Comparisons of autoregressive integrated moving average (ARIMA) and long short term memory (LSTM) network models for ionospheric anomalies detection: a study on Haiti (Mw = 7.0) earthquake

Abstract

Since ionospheric variability changes dramatically before the major earthquakes (EQ), the detection of ionospheric anomalies for EQ forecasting has been a hot topic for modern-day researchers for the last couple of decades. Therefore, there is a need to identify highly accurate, advance, and intelligent models to identify these anomalies. In the present study, we have discussed artificial intelligence techniques e.g. autoregressive integrated moving average (ARIMA), and long short-term memory (LSTM) network, to detect ionospheric anomalies using the total electron content (TEC) time series over the epicenter of Mw 7.0 Haiti EQ on January 12, 2010. We have considered 20 days of TEC data with a daily 2-h interval and trained the models with an accuracy of 1.28 and 0.07 TECU for ARIMA and LSTM, respectively.

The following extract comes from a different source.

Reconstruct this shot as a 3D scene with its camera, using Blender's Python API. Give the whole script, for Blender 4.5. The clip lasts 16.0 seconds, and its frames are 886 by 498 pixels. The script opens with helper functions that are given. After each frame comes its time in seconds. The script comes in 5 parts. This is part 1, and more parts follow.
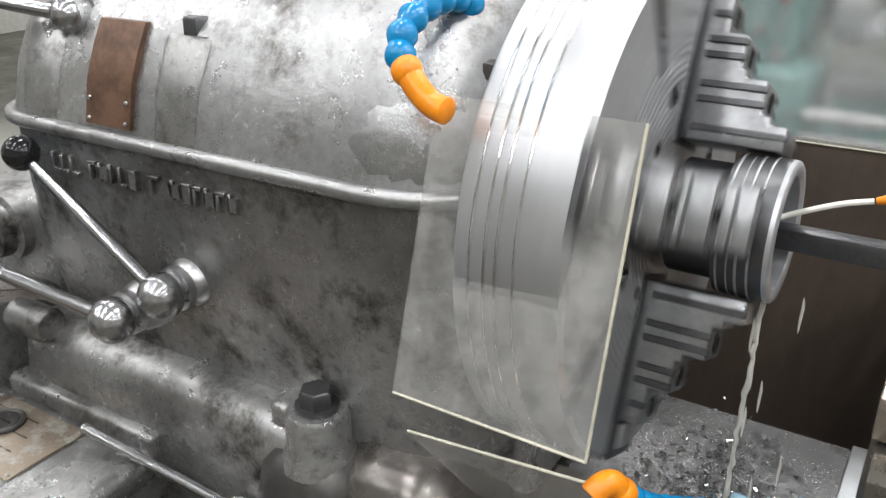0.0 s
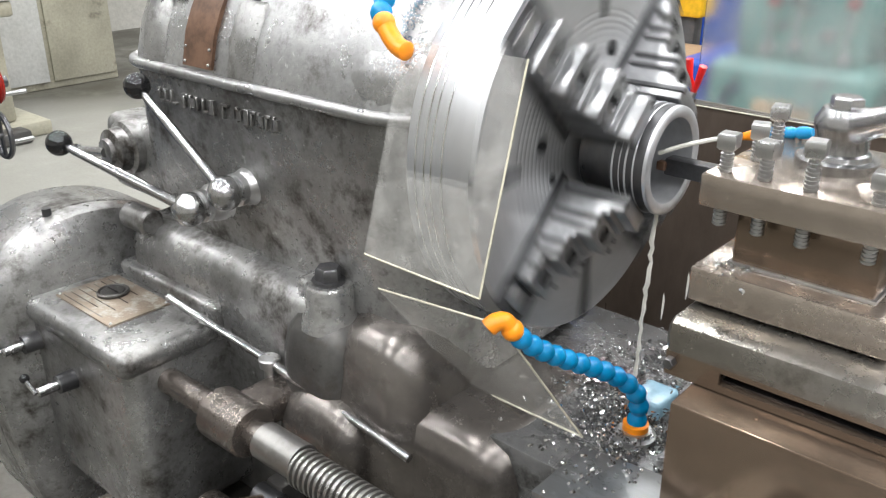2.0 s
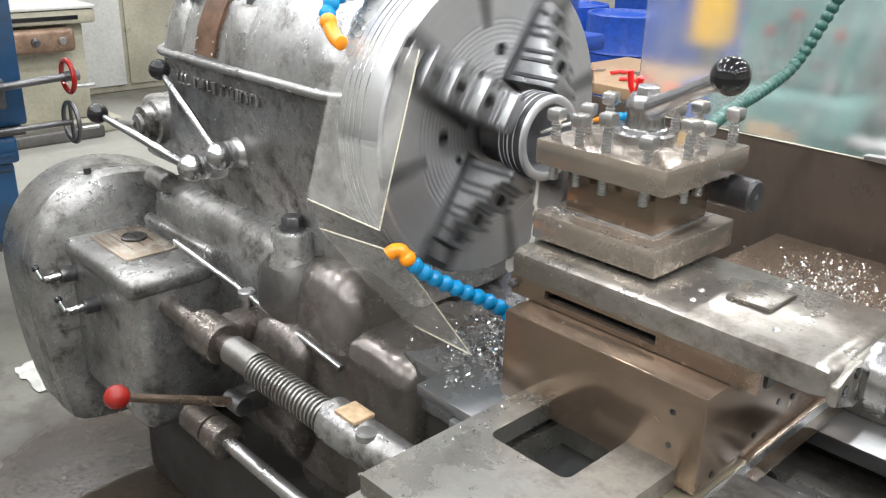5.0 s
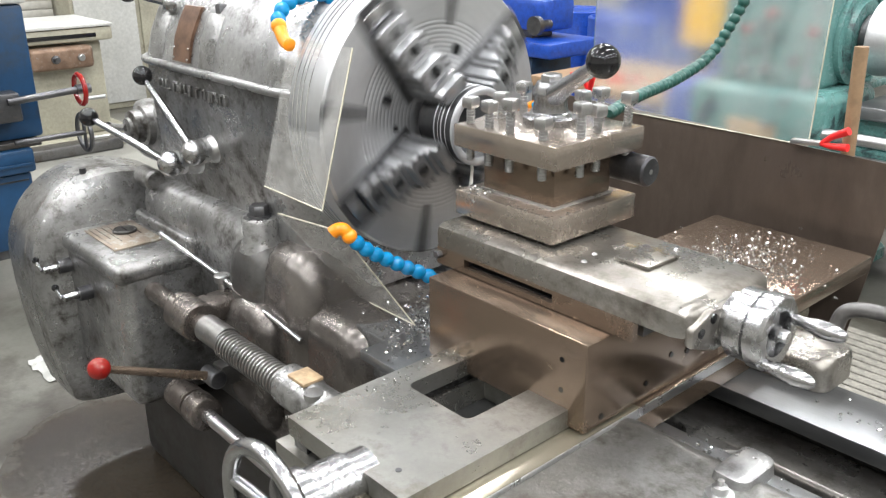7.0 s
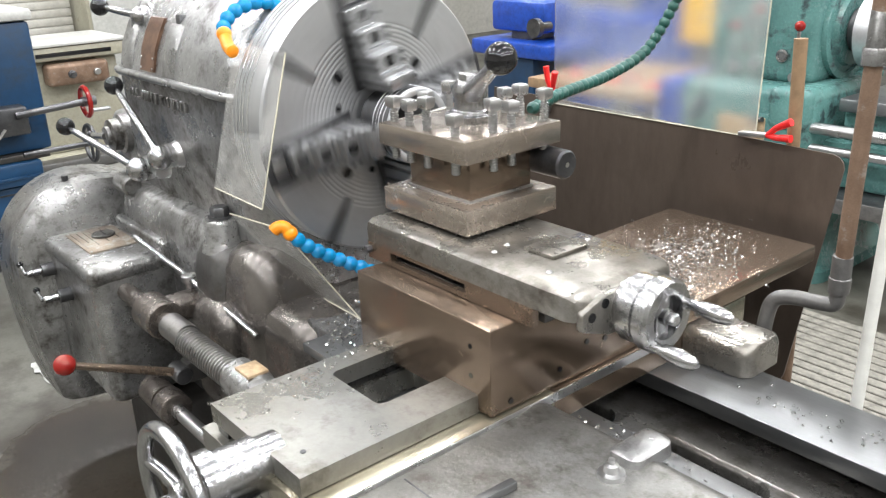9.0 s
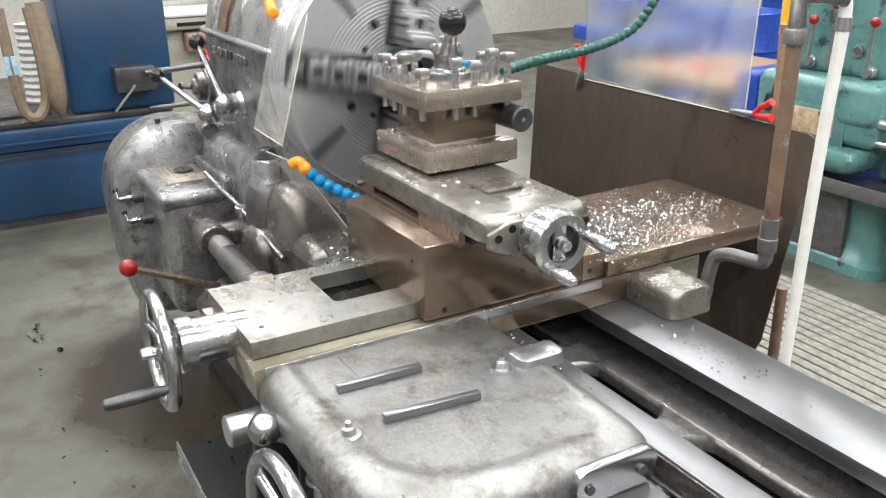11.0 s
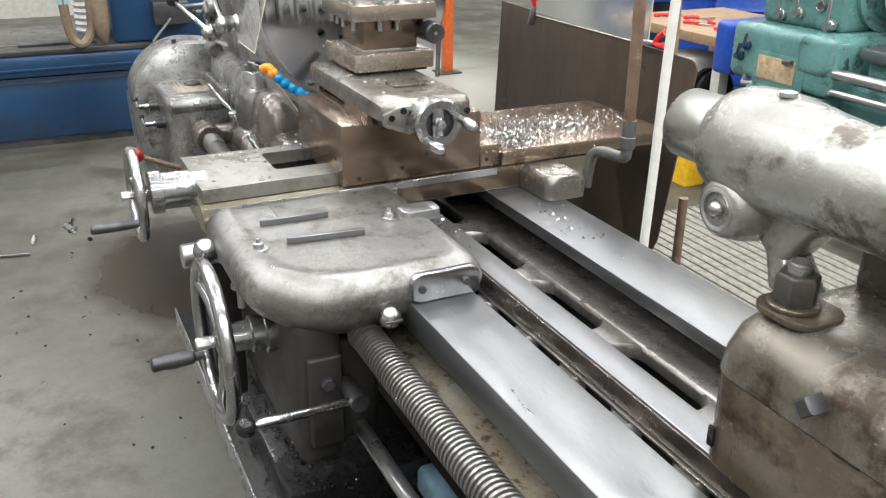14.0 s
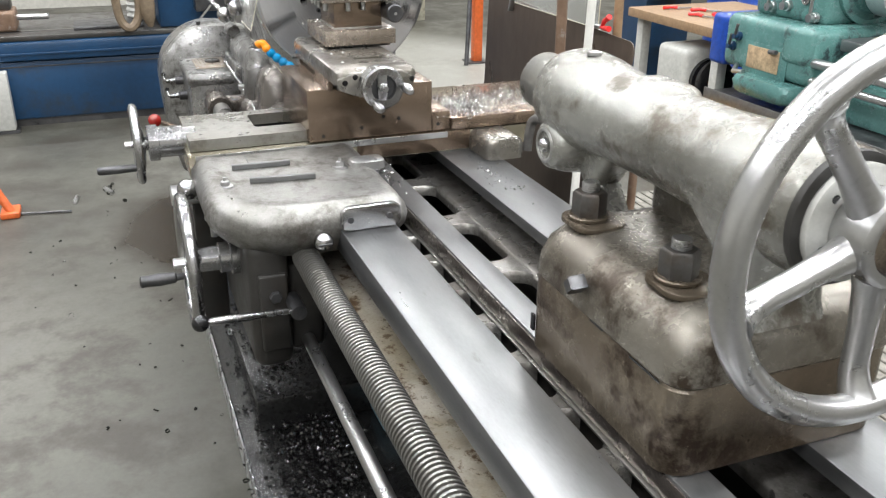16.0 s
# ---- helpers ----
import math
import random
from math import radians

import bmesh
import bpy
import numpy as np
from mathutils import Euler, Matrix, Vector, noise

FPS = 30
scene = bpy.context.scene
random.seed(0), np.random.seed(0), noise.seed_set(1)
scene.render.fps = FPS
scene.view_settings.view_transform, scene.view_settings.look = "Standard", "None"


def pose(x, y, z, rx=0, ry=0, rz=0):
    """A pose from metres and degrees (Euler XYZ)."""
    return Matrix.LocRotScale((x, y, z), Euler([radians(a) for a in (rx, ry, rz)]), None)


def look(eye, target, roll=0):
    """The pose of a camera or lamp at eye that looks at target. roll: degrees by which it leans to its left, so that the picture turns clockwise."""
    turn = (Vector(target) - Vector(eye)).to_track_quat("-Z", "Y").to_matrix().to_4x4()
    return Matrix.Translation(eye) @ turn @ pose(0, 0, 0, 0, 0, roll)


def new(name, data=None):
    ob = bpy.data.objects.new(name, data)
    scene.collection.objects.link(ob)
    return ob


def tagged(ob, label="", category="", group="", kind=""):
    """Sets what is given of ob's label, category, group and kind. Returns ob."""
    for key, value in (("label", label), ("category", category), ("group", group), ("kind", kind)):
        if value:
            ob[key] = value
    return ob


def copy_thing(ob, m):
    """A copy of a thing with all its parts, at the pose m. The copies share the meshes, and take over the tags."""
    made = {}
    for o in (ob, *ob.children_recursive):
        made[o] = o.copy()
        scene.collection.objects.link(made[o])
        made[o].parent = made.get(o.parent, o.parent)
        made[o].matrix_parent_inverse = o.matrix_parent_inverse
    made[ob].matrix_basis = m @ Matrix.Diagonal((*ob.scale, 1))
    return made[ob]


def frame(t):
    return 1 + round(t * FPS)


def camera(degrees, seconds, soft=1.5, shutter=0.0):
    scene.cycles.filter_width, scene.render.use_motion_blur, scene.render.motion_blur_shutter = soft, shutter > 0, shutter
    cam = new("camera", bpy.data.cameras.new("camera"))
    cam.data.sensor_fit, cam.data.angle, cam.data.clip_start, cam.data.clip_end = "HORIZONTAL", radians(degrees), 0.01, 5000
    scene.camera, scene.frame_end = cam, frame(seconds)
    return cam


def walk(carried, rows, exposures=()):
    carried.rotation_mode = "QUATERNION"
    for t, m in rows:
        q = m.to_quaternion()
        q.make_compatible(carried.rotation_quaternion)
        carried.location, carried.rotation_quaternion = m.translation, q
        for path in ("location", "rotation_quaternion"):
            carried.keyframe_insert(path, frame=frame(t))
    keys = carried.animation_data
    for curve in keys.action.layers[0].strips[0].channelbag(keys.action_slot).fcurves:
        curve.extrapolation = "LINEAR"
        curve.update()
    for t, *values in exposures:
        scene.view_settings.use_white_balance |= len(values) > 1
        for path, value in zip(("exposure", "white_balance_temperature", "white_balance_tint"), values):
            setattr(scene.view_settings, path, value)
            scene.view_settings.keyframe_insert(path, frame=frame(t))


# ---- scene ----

Both ARIMA and LSTM results showed that the negative anomalies are recorded 5 days before the EQ (January 7), while strong positive anomalies are recorded 1–2 days before the EQ (January 11–12) that are consistent with the findings of previous studies. Moreover, the quiet space weather conditions during the analyzed period indicate that the observed variations could be considered precursors to the impending Haiti EQ. Our analysis suggests that the performance of the LSTM model is more robust as compared to the ARIMA model in terms of detection of seismoionospheric anomalies.